A novel, feed-forward vibration isolation scheme is developed that addresses the shortcomings of adaptive feedforward vibration isolation algorithms. This scheme which is based on the use of Kalman estimators (KE) does not require real-time adaptation and yet maintains its effectiveness when the attributes (such as the frequencies) of the disturbance changes. More importantly, it does not require that the disturbance be periodic.

The first step in designing the proposed active isolation controller is the design of the KE gains. The plant model used for this purpose is the combination of the transmitted force and structural dynamics models; see the part labeled ‘Plant’ in Figure 1. The KE should be subject to all the deterministic inputs that the plant is subject to, including the control force. This is why the realization of the structure inside the estimator in Figure 1 is subject to the transmitted force estimated by the estimator, twice. These two forces have the same magnitude and like the two forces acting on the structure, they are opposite in sign, zeroing the net force seen by the realization of the structure in the KE. This, in turn, results in zero estimates for the acceleration. Knowing that the acceleration of the structure estimated by the KE will always be zero, eliminates the need for realizing the structure inside the estimator. This reduces the computational burden of the KE to the realization of the 2nd order transmitted force block, only, which in turn lowers the complexity of the controller. Figure 1 shows the block diagram of the con­trolled system.

Note that the controller consists of the transmitted force model and the KE gain. The structure model (shown in dashed block), being subject to zero net input, does not need to be included in the formulation of the controller.

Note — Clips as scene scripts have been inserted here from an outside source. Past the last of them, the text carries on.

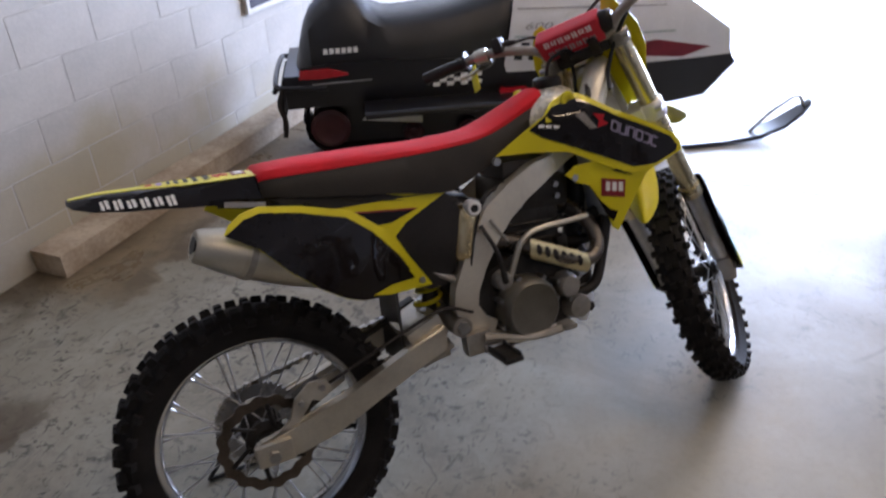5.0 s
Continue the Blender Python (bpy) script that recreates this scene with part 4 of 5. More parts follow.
PLATE = [(0.004, 0.876), (0.018, 0.893), (0.045, 0.907), (0.085, 0.912), (0.174, 0.890), (0.285, 0.850), (0.358, 0.786), (0.375, 0.775), (0.409, 0.702), (0.457, 0.618), (0.36, 0.622), (0.27, 0.640), (0.232, 0.660), (0.176, 0.704), (0.118, 0.762), (0.066, 0.828)]
PBLACK = [(0.005, 0.8745), (0.024, 0.882), (0.048, 0.894), (0.085, 0.899), (0.17, 0.877), (0.27, 0.839), (0.325, 0.79), (0.352, 0.758), (0.385, 0.70), (0.415, 0.648), (0.34, 0.648), (0.30, 0.643), (0.352, 0.6235), (0.271, 0.6405), (0.233, 0.6605), (0.177, 0.7045), (0.119, 0.7625), (0.067, 0.8285)]
for s in (-1, 1):
    pl = B("side_plate", shell(PLATE, plate_place(s), 0.004, 0.03), YELLOW, None, "glossy side number plate, black with yellow edge")
    B("plate_decal", shell(PBLACK, plate_place(s), 0.001, 0.03, 0.0014), BLACKG, pl, "glossy black vinyl")
    B("plate_lettering", shell([(0.362, 0.745), (0.385, 0.712), (0.405, 0.672), (0.398, 0.670), (0.378, 0.708), (0.356, 0.742)], plate_place(s), 0.001, 0.03, 0.0014), BLACKP, pl)
    B("screw", tube([plate_place(s)(0.432, 0.637, 0), plate_place(s)(0.432, 0.637, 0.004)], 0.008, 10), STEEL, pl)
    pp = plate_place(s)

    def cover_place(u, v, d, s=s):
        return Vector((u, s * (0.104 - 0.006 * ((v - 0.74) / 0.1) ** 2 + d), v))
    side = B("side_cover", shell([(0.13, 0.905), (0.28, 0.878), (0.42, 0.852), (0.53, 0.828), (0.56, 0.78), (0.545, 0.68), (0.50, 0.60), (0.46, 0.60), (0.40, 0.62), (0.28, 0.78), (0.16, 0.85)], cover_place, 0.004, 0.03), BLACKP, None, "black airbox side cover with yellow graphics")
    B("cover_graphic", shell([(0.262, 0.852), (0.40, 0.842), (0.533, 0.829), (0.47, 0.803), (0.42, 0.782), (0.372, 0.742), (0.362, 0.768), (0.33, 0.795), (0.29, 0.825)], cover_place, 0.001, 0.03, 0.0014), YELLOW, side)
    B("cover_graphic", shell([(0.300, 0.832), (0.455, 0.808), (0.385, 0.790), (0.350, 0.792)], cover_place, 0.001, 0.03, 0.0024), BLACKG, side)
    for e0, e1 in (((0.285, 0.824), (0.358, 0.764)), ((0.366, 0.740), (0.402, 0.672)), ((0.30, 0.833), (0.45, 0.8085))):
        B("trim_line", shell(bar_quad(*e0, *e1, 0.004), cover_place, 0.001, 0.03, 0.0030), DREDV, side, "thin dark red line")
    B("cover_graphic", shell([(0.37, 0.862), (0.45, 0.846), (0.53, 0.831), (0.43, 0.842)], cover_place, 0.001, 0.03, 0.0016), YELLOW, side)
    tail = B("tail_cover", shell([(0.155, 0.888), (0.13, 0.905), (0.05, 0.925), (0.0, 0.932), (0.02, 0.912), (0.10, 0.89), (0.20, 0.868), (0.32, 0.852), (0.30, 0.872)], lambda u, v, d, s=s: Vector((u, s * (0.090 + d), v)), 0.004, 0.03), BLACKG, None, "glossy black tail side panel")
    B("letter_bar", shell(bar_quad(0.03, 0.917, 0.115, 0.897, 0.012), lambda u, v, d, s=s: Vector((u, s * (0.090 + d), v)), 0.001, 0.03, 0.0014), GREYV, tail)
    B("panel_bolt", tube([(0.205, s * 0.095, 0.875), (0.205, s * 0.104, 0.875)], 0.008, 10), DARKM, tail)


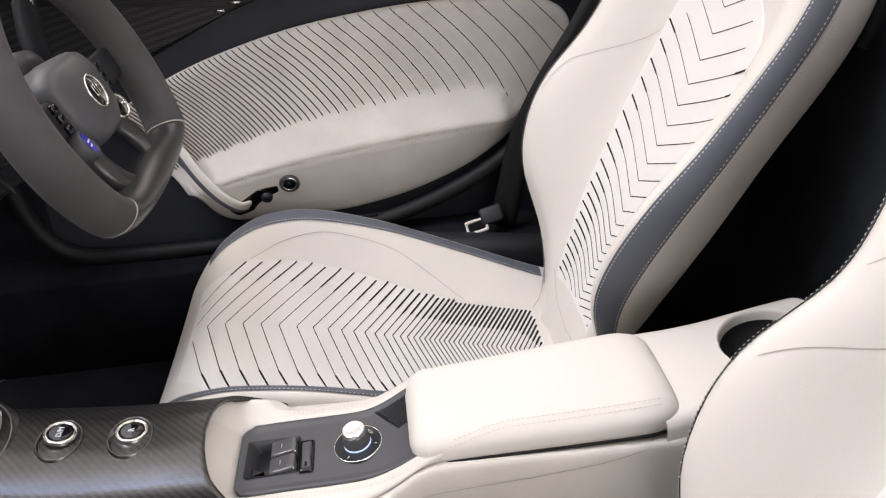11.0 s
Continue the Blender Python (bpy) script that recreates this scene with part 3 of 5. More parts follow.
part("rail", tube(rail, 0.0088, 14, 0.9), CREAM, console, "cream leather-wrapped rail")

# stitched cream lip along the tray, running in under the cover
for side in (-1,):
    lip = spline([(side * 0.052, 0.200, 0.383), (side * 0.064, 0.216, 0.384), (side * 0.077, 0.245, 0.3845), (side * 0.083, 0.28, 0.386), (side * 0.087, 0.33, 0.391), (side * 0.09, 0.40, 0.398)], 36)
    edge = part("tray_lip", tube(lip, 0.0095, 14, 0.5), CREAM, console, "stitched cream leather lip")
    for off in (-0.003, 0.0025):
        part("stitching", dashes([p + Vector((side * off, 0, 0.0047)) for p in lip], Vector((0, 0, 1)), 0.0034, 0.0009, 0.0008, 0.0005), THREAD_D, edge)

def knurled(m, r0, r1, z0, z1, n, rings, height):
    """A ring of small pyramids between two heights."""
    rows = [[m @ Vector(((r0 + (r1 - r0) * i / rings) * math.cos(2 * math.pi * (k + 0.5 * (i % 2)) / n), (r0 + (r1 - r0) * i / rings) * math.sin(2 * math.pi * (k + 0.5 * (i % 2)) / n), z0 + (z1 - z0) * i / rings)) for k in range(n)] for i in range(rings + 1)]
    bm = face_out(sheet(rows, True))
    bmesh.ops.poke(bm, faces=bm.faces[:], offset=height)
    for f in bm.faces:
        f.smooth = False
    return bm


# switch panel in a cream surround, climbing to the armrest
panel_z = lambda y: soft_lerp([(-0.345, 0.366), (-0.325, 0.359), (-0.305, 0.347), (-0.285, 0.338), (-0.265, 0.334), (-0.2, 0.333), (-0.152, 0.333), (-0.14, 0.340), (-0.12, 0.362), (-0.10, 0.372)], y)  # noqa: E731


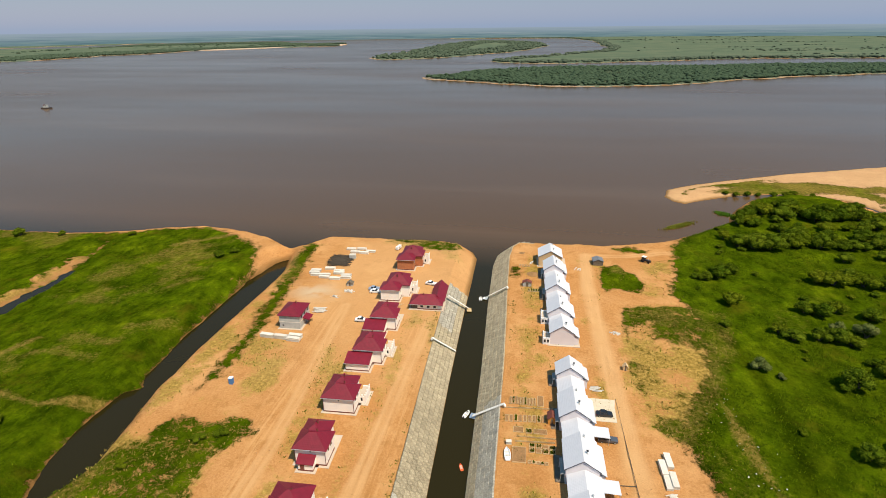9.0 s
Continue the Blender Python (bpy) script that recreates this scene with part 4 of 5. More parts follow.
shed(1.8, 340.4, 4.2, 4.2, 2.0, 4, "weathered grey timber shed on bare sand", DARK_WOOD, OLD_SHEET)
shed(-27.4, 315.2, 3.4, 1.8, 1.7, 2, "small garden shed with rusty brown roof", BLOCK, RUST, "garden_shed")
shed(-97.0, 304.6, 2.4, 2.2, 1.1, 8, "small grey hut with dark patched roof", BLOCK, DARK_WOOD)
shed(-17.9, 235.2, 2.0, 2.6, 1.9, 2, "small orange timber shed beside a deck", ORANGE, RUST, "garden_shed")
shed(4.4, 262.6, 1.3, 1.1, 1.4, 0, "small beige utility box on the roadside", BEIGE, BEIGE, "utility_box")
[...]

The effectiveness of the controller is demonstrated experimentally by isolat­ing the mass in a 2nd order system from the vibration of its own base. A shaker is used to input the base vibration disturbance to the plant and a commercially available piezoelectric actuator is used to actively isolate the mass from the base vibration. The frequency response functions mapping the acceleration of the base to that of the mass of the controlled and uncontrolled structure, are measured and presented in Figure 2, indicates the high vibration isolation performance of the controller.